— start of EXTRACTED ENTRIES —

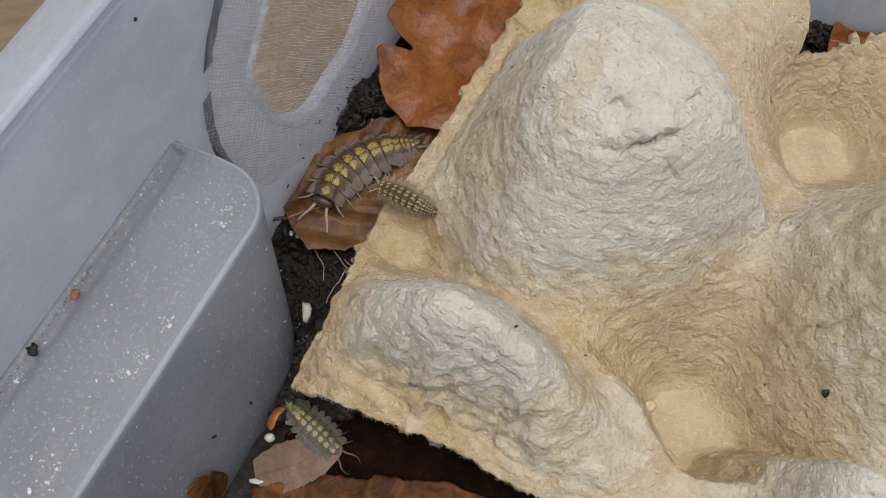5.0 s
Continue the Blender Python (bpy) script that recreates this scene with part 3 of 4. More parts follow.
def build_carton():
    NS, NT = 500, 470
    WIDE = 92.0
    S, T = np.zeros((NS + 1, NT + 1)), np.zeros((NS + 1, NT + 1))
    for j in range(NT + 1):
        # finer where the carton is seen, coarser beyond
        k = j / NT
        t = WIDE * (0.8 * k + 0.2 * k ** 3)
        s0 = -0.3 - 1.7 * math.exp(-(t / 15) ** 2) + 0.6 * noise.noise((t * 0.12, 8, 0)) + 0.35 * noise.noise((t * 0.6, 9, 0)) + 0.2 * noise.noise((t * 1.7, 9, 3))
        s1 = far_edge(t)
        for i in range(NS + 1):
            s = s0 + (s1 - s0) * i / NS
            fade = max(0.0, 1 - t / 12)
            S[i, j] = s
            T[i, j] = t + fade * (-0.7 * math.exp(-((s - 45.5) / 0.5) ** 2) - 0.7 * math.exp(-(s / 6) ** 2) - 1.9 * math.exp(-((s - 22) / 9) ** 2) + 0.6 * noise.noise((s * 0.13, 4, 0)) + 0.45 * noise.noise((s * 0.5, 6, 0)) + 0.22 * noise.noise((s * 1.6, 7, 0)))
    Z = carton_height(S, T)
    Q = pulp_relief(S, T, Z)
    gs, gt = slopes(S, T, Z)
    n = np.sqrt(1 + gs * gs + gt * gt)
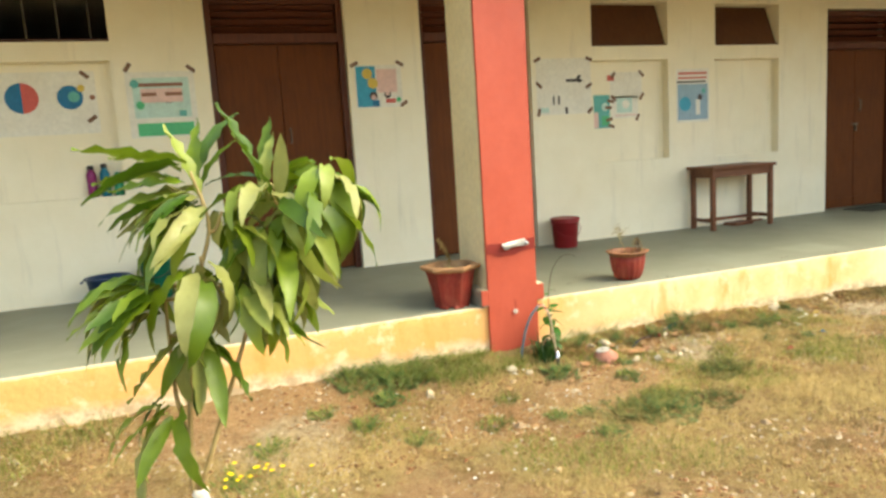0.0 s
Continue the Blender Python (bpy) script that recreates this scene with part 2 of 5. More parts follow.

— end of EXTRACTED ENTRIES —

EXERCISE DESCRIPTION - The data above needs to be retyped exactly, with the images left out.

SOLUTION BELOW -
5.0 s
Continue the Blender Python (bpy) script that recreates this scene with part 3 of 4. More parts follow.
def build_carton():
    NS, NT = 500, 470
    WIDE = 92.0
    S, T = np.zeros((NS + 1, NT + 1)), np.zeros((NS + 1, NT + 1))
    for j in range(NT + 1):
        # finer where the carton is seen, coarser beyond
        k = j / NT
        t = WIDE * (0.8 * k + 0.2 * k ** 3)
        s0 = -0.3 - 1.7 * math.exp(-(t / 15) ** 2) + 0.6 * noise.noise((t * 0.12, 8, 0)) + 0.35 * noise.noise((t * 0.6, 9, 0)) + 0.2 * noise.noise((t * 1.7, 9, 3))
        s1 = far_edge(t)
        for i in range(NS + 1):
            s = s0 + (s1 - s0) * i / NS
            fade = max(0.0, 1 - t / 12)
            S[i, j] = s
            T[i, j] = t + fade * (-0.7 * math.exp(-((s - 45.5) / 0.5) ** 2) - 0.7 * math.exp(-(s / 6) ** 2) - 1.9 * math.exp(-((s - 22) / 9) ** 2) + 0.6 * noise.noise((s * 0.13, 4, 0)) + 0.45 * noise.noise((s * 0.5, 6, 0)) + 0.22 * noise.noise((s * 1.6, 7, 0)))
    Z = carton_height(S, T)
    Q = pulp_relief(S, T, Z)
    gs, gt = slopes(S, T, Z)
    n = np.sqrt(1 + gs * gs + gt * gt)
0.0 s
Continue the Blender Python (bpy) script that recreates this scene with part 2 of 5. More parts follow.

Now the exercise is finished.